* Begin DATASET EXCERPT *
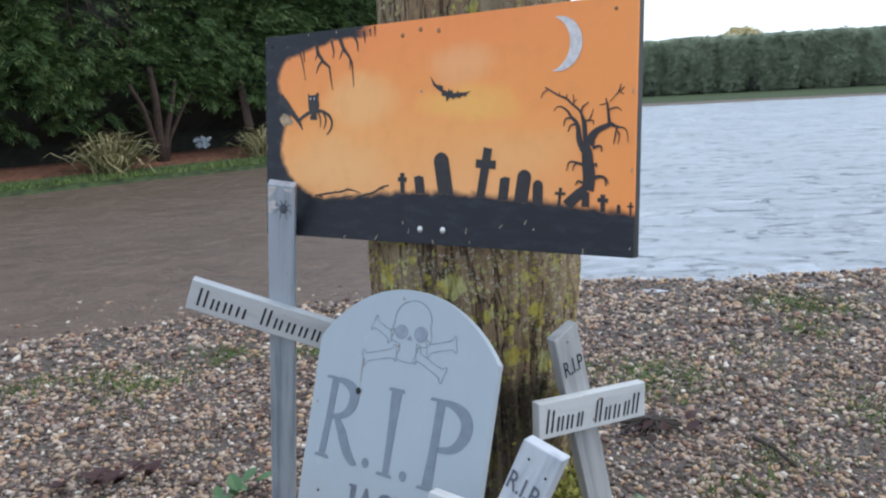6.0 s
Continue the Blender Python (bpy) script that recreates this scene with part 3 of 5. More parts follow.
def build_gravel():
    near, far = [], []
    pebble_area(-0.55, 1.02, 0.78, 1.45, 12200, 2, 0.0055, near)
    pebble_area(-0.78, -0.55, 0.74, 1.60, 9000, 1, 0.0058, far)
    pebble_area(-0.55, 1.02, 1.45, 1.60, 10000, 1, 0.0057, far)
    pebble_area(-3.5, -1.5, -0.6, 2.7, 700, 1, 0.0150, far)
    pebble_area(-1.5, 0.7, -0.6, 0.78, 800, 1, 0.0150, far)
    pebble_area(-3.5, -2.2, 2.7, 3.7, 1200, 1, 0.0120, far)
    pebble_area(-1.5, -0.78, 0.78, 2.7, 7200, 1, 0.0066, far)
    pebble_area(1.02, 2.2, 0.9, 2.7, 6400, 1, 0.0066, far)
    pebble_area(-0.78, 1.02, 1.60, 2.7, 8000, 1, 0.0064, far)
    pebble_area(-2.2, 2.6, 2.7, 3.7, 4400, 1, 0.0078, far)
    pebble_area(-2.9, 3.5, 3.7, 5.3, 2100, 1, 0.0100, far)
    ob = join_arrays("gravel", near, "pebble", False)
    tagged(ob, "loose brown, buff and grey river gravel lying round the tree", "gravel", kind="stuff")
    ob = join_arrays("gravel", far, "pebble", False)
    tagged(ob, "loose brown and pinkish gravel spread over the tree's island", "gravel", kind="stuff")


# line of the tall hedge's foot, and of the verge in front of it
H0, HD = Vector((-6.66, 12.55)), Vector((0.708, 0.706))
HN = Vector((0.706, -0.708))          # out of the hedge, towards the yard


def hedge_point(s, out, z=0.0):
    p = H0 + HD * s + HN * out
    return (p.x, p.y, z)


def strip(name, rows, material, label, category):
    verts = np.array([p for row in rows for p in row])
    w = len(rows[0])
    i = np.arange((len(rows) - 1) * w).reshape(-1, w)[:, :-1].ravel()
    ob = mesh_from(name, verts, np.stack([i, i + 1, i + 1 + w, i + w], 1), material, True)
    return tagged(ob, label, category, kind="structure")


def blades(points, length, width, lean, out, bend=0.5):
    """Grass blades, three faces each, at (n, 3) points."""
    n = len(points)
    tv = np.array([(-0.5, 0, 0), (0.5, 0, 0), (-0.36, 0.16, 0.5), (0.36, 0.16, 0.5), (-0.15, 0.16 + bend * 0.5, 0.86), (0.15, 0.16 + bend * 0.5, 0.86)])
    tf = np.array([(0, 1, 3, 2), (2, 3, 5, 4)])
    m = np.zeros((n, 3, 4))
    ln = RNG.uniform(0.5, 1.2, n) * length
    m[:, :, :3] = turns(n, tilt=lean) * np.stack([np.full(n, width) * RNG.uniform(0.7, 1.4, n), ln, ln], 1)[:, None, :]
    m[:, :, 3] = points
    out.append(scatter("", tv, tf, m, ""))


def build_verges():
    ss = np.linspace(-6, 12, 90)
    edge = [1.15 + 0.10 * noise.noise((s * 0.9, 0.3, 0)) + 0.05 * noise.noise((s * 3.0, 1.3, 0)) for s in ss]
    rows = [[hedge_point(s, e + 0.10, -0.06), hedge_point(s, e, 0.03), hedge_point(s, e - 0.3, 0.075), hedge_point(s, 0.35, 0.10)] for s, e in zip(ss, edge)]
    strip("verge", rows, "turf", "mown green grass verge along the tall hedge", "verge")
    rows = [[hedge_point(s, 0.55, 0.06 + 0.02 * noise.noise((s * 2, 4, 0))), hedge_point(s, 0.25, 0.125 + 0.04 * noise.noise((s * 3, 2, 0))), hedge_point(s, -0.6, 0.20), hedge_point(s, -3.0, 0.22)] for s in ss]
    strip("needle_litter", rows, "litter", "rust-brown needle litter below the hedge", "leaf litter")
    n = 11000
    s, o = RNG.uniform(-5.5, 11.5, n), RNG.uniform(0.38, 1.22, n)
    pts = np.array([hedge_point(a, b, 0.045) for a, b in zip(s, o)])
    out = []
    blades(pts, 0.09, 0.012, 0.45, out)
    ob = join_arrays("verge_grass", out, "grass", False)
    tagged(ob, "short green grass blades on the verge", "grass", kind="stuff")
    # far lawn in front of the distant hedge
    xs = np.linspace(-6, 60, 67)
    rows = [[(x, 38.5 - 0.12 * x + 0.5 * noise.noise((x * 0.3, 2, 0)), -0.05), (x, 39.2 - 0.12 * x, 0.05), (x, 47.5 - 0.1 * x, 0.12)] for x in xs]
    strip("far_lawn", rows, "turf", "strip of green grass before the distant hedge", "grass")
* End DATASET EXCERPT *
PROMPT => From the listing, extract all text exactly as given and drop any picture.

ANSWER FOR THE TASK =>
6.0 s
Continue the Blender Python (bpy) script that recreates this scene with part 3 of 5. More parts follow.
def build_gravel():
    near, far = [], []
    pebble_area(-0.55, 1.02, 0.78, 1.45, 12200, 2, 0.0055, near)
    pebble_area(-0.78, -0.55, 0.74, 1.60, 9000, 1, 0.0058, far)
    pebble_area(-0.55, 1.02, 1.45, 1.60, 10000, 1, 0.0057, far)
    pebble_area(-3.5, -1.5, -0.6, 2.7, 700, 1, 0.0150, far)
    pebble_area(-1.5, 0.7, -0.6, 0.78, 800, 1, 0.0150, far)
    pebble_area(-3.5, -2.2, 2.7, 3.7, 1200, 1, 0.0120, far)
    pebble_area(-1.5, -0.78, 0.78, 2.7, 7200, 1, 0.0066, far)
    pebble_area(1.02, 2.2, 0.9, 2.7, 6400, 1, 0.0066, far)
    pebble_area(-0.78, 1.02, 1.60, 2.7, 8000, 1, 0.0064, far)
    pebble_area(-2.2, 2.6, 2.7, 3.7, 4400, 1, 0.0078, far)
    pebble_area(-2.9, 3.5, 3.7, 5.3, 2100, 1, 0.0100, far)
    ob = join_arrays("gravel", near, "pebble", False)
    tagged(ob, "loose brown, buff and grey river gravel lying round the tree", "gravel", kind="stuff")
    ob = join_arrays("gravel", far, "pebble", False)
    tagged(ob, "loose brown and pinkish gravel spread over the tree's island", "gravel", kind="stuff")


# line of the tall hedge's foot, and of the verge in front of it
H0, HD = Vector((-6.66, 12.55)), Vector((0.708, 0.706))
HN = Vector((0.706, -0.708))          # out of the hedge, towards the yard


def hedge_point(s, out, z=0.0):
    p = H0 + HD * s + HN * out
    return (p.x, p.y, z)


def strip(name, rows, material, label, category):
    verts = np.array([p for row in rows for p in row])
    w = len(rows[0])
    i = np.arange((len(rows) - 1) * w).reshape(-1, w)[:, :-1].ravel()
    ob = mesh_from(name, verts, np.stack([i, i + 1, i + 1 + w, i + w], 1), material, True)
    return tagged(ob, label, category, kind="structure")


def blades(points, length, width, lean, out, bend=0.5):
    """Grass blades, three faces each, at (n, 3) points."""
    n = len(points)
    tv = np.array([(-0.5, 0, 0), (0.5, 0, 0), (-0.36, 0.16, 0.5), (0.36, 0.16, 0.5), (-0.15, 0.16 + bend * 0.5, 0.86), (0.15, 0.16 + bend * 0.5, 0.86)])
    tf = np.array([(0, 1, 3, 2), (2, 3, 5, 4)])
    m = np.zeros((n, 3, 4))
    ln = RNG.uniform(0.5, 1.2, n) * length
    m[:, :, :3] = turns(n, tilt=lean) * np.stack([np.full(n, width) * RNG.uniform(0.7, 1.4, n), ln, ln], 1)[:, None, :]
    m[:, :, 3] = points
    out.append(scatter("", tv, tf, m, ""))


def build_verges():
    ss = np.linspace(-6, 12, 90)
    edge = [1.15 + 0.10 * noise.noise((s * 0.9, 0.3, 0)) + 0.05 * noise.noise((s * 3.0, 1.3, 0)) for s in ss]
    rows = [[hedge_point(s, e + 0.10, -0.06), hedge_point(s, e, 0.03), hedge_point(s, e - 0.3, 0.075), hedge_point(s, 0.35, 0.10)] for s, e in zip(ss, edge)]
    strip("verge", rows, "turf", "mown green grass verge along the tall hedge", "verge")
    rows = [[hedge_point(s, 0.55, 0.06 + 0.02 * noise.noise((s * 2, 4, 0))), hedge_point(s, 0.25, 0.125 + 0.04 * noise.noise((s * 3, 2, 0))), hedge_point(s, -0.6, 0.20), hedge_point(s, -3.0, 0.22)] for s in ss]
    strip("needle_litter", rows, "litter", "rust-brown needle litter below the hedge", "leaf litter")
    n = 11000
    s, o = RNG.uniform(-5.5, 11.5, n), RNG.uniform(0.38, 1.22, n)
    pts = np.array([hedge_point(a, b, 0.045) for a, b in zip(s, o)])
    out = []
    blades(pts, 0.09, 0.012, 0.45, out)
    ob = join_arrays("verge_grass", out, "grass", False)
    tagged(ob, "short green grass blades on the verge", "grass", kind="stuff")
    # far lawn in front of the distant hedge
    xs = np.linspace(-6, 60, 67)
    rows = [[(x, 38.5 - 0.12 * x + 0.5 * noise.noise((x * 0.3, 2, 0)), -0.05), (x, 39.2 - 0.12 * x, 0.05), (x, 47.5 - 0.1 * x, 0.12)] for x in xs]
    strip("far_lawn", rows, "turf", "strip of green grass before the distant hedge", "grass")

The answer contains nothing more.